Aspect-based summarization is a task that aims to provide targeted summaries of a document from different perspectives and elements of the document that are considered depending on the context of a given document. For example, when looking at a TV product review, there are different aspects to consider — image, sound, connectivity, price, and more (see some examples in the OpoSum dataset.) Furthermore, the elements for summarization vary for different domains, while the development of previous models has tended to be domain-specific. This research aims to apply a generic method to summarize documents from varying disciplines and with multiple aspects.
For this purpose, we built an open-source dataset from Wikipedia articles called WikiAspect or WikiAsp, for short. Wikipedia is an easily accessible source of multidomain multi-aspect summary content, serving as a very serviceable dataset as it includes articles across many domains. Its sectional structures, i.e., each piece’s section boundaries and titles form natural annotations of aspects and the corresponding text. Furthermore, Wikipedia articles require that a document’s content is verifiable from a set of references, so citations should contain the majority of the information in the articles. In WikiAspect, we use cited references of a Wikipedia article as input context and construct sets of “aspects” from its section titles through automatic extraction, curation, and filtering steps. The section texts then serve as corresponding aspect-based summaries. The WikiAsp dataset consists of instances in 20 domains where each domain has ten pre-defined aspect classes. This is a significantly larger dataset compared to previously collected aspect-based summarization datasets, as shown in the table below. Previous datasets contained 1-7 domains within their dataset, less than 50% compared to WikiAsp. The document length is also significantly larger – 13,672 words than the next most considerable document length – 2,369 words.
After collecting the WikiAsp dataset, we wanted to gain more insights into aspect-based summarization to identify significant challenges and potential solutions. For this purpose, we experiment with baseline methods on WikiAsp. As a result, we devised a two-stage approach: aspect discovery and aspect-based summarization, as shown in the below figure.
The first stage is aspect discovery which classifies sentences in cited references to aspects. We use a fine-tuned ROBERTa model for the aspect discovery, which is capable of predicting the elements for a given domain and the general relevance of the sentences in the first place.
The second stage is aspect-based summarization. There are two types: extractive overview, which selects important content from the original text as a summary, and abstractive outline, which generates new text. An extractive method (TextRank) and an abstractive method (BERTSum) are tested on the labeled and grouped sentences to perform supervised aspect-based summarization.
We performed an extensive analysis of performance across different genres and aspect types through numerous experiments, revealing the unique challenges in the multidomain and multi-document setting.
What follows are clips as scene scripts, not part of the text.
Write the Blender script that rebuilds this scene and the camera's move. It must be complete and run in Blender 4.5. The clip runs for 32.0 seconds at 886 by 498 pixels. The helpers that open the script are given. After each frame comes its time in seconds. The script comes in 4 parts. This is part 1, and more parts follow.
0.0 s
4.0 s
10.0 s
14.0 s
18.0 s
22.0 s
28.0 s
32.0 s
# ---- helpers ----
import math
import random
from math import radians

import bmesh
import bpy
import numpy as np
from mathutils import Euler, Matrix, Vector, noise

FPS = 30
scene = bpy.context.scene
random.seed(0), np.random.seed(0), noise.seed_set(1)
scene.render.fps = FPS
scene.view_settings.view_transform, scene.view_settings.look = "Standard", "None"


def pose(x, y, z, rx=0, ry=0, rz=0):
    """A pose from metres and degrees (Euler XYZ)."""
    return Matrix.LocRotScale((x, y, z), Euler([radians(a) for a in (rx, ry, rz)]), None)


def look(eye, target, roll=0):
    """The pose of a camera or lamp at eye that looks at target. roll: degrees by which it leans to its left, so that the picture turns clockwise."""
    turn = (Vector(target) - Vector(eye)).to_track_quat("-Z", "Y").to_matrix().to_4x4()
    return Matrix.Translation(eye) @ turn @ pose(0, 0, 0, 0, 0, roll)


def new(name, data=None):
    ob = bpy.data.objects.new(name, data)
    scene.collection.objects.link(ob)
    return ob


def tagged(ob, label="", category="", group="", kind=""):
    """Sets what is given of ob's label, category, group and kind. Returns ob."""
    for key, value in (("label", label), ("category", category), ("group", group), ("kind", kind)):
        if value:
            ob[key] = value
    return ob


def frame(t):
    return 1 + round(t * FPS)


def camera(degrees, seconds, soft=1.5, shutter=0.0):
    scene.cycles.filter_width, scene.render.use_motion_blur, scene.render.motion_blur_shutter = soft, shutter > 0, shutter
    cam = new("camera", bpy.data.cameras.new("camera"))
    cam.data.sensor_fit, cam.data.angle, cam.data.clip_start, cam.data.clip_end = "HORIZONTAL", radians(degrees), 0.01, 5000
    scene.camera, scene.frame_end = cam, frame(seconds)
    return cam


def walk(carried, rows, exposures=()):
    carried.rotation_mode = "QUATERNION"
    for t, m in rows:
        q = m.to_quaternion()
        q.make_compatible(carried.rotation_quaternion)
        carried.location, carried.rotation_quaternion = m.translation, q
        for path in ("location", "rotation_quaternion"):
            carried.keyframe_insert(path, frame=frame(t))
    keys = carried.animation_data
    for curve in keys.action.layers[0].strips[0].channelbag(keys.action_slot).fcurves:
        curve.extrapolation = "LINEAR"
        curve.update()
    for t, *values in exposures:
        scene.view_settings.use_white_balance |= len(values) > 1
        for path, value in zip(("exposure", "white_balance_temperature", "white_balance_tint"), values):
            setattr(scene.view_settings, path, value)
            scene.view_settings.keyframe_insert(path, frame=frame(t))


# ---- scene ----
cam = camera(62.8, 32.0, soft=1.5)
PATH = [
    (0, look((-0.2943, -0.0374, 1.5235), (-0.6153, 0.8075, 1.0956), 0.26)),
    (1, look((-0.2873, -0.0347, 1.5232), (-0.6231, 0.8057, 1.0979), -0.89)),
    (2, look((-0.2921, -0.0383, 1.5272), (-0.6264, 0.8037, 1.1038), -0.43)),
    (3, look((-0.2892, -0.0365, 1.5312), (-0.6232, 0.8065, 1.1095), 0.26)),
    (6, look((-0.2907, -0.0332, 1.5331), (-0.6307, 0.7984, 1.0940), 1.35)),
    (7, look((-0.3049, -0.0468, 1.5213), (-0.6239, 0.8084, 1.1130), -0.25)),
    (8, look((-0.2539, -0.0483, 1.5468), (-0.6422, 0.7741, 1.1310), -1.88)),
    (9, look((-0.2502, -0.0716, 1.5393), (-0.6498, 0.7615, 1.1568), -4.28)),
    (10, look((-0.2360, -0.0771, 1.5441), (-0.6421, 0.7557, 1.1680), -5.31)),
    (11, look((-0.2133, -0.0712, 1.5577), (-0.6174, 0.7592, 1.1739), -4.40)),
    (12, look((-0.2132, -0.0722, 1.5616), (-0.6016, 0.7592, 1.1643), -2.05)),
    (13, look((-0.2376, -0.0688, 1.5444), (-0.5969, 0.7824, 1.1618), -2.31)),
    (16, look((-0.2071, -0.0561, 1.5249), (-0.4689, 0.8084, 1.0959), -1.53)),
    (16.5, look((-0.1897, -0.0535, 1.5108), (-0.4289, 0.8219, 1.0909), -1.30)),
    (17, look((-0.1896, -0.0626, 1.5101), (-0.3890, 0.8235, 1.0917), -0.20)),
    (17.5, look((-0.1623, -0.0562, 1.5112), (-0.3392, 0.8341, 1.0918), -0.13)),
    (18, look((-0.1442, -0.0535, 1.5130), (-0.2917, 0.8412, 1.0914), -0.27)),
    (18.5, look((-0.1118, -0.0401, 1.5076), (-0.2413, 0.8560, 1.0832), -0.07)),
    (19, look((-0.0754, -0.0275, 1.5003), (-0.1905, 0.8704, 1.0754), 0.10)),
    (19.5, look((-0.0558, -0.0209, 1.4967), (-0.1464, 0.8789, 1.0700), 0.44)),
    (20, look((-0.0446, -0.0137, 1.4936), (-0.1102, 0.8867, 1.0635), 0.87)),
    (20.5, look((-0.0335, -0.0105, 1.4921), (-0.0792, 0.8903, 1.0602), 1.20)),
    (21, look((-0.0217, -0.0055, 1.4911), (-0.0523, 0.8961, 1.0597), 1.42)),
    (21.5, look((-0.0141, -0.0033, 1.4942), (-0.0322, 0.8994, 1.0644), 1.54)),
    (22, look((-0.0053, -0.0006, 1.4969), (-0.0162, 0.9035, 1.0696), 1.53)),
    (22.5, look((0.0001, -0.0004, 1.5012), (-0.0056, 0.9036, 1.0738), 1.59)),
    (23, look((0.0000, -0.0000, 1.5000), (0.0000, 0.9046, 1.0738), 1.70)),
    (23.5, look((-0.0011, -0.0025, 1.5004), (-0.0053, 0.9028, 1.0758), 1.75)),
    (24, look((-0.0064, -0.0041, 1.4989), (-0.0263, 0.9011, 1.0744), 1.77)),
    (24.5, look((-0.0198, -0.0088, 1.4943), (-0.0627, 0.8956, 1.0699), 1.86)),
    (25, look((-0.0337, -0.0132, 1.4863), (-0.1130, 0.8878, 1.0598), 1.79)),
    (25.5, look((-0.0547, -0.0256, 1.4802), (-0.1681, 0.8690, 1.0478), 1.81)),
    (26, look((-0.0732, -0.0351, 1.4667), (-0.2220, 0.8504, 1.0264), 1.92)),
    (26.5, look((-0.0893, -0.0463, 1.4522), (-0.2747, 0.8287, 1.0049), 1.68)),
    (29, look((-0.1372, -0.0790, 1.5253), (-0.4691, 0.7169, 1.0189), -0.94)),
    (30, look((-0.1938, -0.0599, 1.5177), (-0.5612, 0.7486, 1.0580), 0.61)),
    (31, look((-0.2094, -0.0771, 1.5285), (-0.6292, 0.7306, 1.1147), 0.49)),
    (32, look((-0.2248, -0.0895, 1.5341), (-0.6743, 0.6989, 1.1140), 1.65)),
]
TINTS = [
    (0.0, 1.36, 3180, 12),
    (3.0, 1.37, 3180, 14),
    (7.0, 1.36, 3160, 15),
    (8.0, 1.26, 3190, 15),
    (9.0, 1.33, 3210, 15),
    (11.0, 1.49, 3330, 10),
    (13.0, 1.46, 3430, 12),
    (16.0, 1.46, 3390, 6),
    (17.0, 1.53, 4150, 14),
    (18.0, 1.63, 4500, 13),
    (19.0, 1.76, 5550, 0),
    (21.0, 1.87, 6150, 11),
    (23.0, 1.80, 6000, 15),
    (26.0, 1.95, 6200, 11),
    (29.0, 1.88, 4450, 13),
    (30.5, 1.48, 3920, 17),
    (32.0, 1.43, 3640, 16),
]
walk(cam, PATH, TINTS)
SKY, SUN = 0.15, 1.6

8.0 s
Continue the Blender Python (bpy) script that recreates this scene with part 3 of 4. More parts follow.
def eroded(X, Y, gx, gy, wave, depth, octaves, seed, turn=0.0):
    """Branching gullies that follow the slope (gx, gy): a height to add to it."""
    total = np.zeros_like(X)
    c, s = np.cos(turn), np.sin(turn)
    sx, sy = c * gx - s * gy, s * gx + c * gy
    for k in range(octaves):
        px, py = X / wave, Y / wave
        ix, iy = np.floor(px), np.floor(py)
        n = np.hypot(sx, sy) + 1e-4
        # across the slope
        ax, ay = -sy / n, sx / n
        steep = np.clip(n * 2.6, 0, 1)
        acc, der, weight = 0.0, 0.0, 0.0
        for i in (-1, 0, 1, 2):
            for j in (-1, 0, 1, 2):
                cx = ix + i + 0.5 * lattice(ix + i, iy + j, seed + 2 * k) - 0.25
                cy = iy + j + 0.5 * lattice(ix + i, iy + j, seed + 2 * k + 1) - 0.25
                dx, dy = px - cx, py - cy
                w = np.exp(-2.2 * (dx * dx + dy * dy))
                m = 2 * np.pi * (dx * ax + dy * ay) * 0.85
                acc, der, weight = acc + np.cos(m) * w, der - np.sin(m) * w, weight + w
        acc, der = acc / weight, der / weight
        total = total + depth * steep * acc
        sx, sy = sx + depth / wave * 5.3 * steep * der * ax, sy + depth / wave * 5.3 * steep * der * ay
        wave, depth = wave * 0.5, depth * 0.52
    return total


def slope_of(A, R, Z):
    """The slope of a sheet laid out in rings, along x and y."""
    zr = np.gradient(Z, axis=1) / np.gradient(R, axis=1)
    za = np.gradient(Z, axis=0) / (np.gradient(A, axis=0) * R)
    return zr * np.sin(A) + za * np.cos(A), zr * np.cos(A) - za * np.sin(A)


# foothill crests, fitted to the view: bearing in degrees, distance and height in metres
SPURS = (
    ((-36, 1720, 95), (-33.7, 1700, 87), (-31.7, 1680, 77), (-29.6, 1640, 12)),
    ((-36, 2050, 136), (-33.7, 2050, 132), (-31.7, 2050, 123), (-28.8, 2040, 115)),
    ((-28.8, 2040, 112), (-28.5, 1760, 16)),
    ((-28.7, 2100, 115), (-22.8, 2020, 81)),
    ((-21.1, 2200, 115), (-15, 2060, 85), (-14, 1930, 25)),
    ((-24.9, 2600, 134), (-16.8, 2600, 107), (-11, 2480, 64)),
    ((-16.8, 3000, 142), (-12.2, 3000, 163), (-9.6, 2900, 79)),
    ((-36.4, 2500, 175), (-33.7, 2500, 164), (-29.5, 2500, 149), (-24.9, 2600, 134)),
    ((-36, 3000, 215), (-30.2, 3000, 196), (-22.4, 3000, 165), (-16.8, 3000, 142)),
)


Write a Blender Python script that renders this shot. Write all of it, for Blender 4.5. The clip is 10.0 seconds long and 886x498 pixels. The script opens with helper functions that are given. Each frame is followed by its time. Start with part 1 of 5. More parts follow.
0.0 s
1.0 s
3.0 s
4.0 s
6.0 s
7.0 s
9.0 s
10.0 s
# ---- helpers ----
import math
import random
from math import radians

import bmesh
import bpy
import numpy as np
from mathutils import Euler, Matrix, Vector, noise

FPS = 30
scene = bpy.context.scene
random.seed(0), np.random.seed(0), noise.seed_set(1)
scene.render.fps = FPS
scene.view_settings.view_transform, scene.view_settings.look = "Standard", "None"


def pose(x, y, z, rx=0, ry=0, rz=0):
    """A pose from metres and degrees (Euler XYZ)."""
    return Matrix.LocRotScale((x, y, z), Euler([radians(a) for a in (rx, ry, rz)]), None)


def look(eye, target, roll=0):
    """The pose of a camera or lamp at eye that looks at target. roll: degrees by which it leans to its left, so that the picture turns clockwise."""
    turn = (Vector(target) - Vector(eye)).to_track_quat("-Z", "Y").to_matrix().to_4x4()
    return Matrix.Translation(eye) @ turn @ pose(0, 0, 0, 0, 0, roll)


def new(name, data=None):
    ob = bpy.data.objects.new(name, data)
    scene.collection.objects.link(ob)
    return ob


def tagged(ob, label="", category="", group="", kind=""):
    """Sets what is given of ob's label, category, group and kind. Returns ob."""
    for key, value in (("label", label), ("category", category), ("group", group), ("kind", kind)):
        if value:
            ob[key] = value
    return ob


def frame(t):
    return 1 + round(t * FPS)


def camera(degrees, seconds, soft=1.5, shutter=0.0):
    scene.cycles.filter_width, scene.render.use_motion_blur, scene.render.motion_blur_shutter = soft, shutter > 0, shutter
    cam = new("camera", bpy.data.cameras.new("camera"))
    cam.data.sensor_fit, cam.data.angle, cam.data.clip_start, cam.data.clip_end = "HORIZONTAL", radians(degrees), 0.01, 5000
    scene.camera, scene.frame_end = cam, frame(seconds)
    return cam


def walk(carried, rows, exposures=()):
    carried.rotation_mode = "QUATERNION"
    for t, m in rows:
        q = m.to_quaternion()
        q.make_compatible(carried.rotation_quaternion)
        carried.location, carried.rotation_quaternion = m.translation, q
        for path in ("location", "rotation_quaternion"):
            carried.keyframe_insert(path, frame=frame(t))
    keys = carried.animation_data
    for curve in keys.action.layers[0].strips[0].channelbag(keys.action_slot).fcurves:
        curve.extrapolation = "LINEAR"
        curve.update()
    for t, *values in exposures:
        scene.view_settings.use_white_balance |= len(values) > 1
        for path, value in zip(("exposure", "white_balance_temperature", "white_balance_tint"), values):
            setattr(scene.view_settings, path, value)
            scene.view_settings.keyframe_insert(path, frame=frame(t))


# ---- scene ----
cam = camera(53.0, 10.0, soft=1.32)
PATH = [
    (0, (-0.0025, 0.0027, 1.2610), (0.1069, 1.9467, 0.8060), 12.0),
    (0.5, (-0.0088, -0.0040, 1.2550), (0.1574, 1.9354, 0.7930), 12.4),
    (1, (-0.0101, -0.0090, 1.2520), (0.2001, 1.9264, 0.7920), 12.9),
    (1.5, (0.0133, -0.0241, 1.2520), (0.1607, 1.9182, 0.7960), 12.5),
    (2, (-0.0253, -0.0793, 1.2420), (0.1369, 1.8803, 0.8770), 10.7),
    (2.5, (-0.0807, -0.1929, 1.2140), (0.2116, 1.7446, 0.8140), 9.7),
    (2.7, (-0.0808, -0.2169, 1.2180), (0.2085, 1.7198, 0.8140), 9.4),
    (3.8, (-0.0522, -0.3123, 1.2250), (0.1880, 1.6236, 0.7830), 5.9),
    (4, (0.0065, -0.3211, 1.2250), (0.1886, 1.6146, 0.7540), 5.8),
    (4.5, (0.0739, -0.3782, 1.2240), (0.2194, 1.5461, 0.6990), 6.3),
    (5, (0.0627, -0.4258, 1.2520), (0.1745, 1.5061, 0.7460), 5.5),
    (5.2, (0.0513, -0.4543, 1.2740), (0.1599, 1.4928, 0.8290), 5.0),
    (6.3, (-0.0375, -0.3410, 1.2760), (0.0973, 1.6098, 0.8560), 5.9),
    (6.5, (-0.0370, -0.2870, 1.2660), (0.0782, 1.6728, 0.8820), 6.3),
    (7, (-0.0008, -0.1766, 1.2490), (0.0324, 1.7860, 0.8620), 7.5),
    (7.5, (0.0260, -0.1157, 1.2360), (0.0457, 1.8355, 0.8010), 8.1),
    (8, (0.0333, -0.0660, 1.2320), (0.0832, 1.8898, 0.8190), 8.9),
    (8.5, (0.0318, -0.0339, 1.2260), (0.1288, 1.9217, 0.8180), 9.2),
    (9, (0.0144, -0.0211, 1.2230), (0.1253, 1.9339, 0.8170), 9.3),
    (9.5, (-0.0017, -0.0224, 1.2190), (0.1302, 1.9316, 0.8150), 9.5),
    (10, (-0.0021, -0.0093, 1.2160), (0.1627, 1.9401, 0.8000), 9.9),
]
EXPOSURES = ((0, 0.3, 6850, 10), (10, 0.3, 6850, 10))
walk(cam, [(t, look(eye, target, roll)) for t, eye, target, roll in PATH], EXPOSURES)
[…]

First, there are imbalanced training samples among aspects, so the aspect classification has high recall but low precision. This means that we need to balance the training of different parts carefully. Second, we use the ROUGE score, which measures the overlap between generated summaries and the ground truth, to evaluate the summarization quality. We find that both baselines abstractive and extractive methods have low ROUGE scores, see the Experiments. This shows that the multidomain/aspect summarization problem is a challenging task requiring advanced algorithms.
We also observe that any aspects requiring summarizing contents in a particular temporal order (e.g., time-series events) adds extra difficulty because of the need to correctly order scattered and possibly duplicate pieces of information from different sources. Certain domains that involve interviews or quotes from people also exhibit challenges incorrectly modifying pronouns based on the relationship to the topic of interest.
Through this research, we built WikiAsp, a large-scale, multidomain multi-aspect summarization dataset derived from Wikipedia. WikiAsp invites a focus on multiple domains of interest to investigate and solve some of the various problems in text summarization and provides a testbed to develop and evaluate new text summarization algorithms. Through our initial benchmarking, we identified challenges to address in future work and research.
As the next step, we plan to apply this two-stage method to summarize financial documents, where it is common to see multiple domains and multiple aspects. Although the fully automated algorithmic summarization at a domain expert level still has a long way to go, we can leverage some of the developments from this work. For example, we plan to use abstractive summarization methods to highlight important aspects of a company and associated sentences in an earnings call, so readers can quickly understand what is happening with the company without reading an entire earnings call transcript.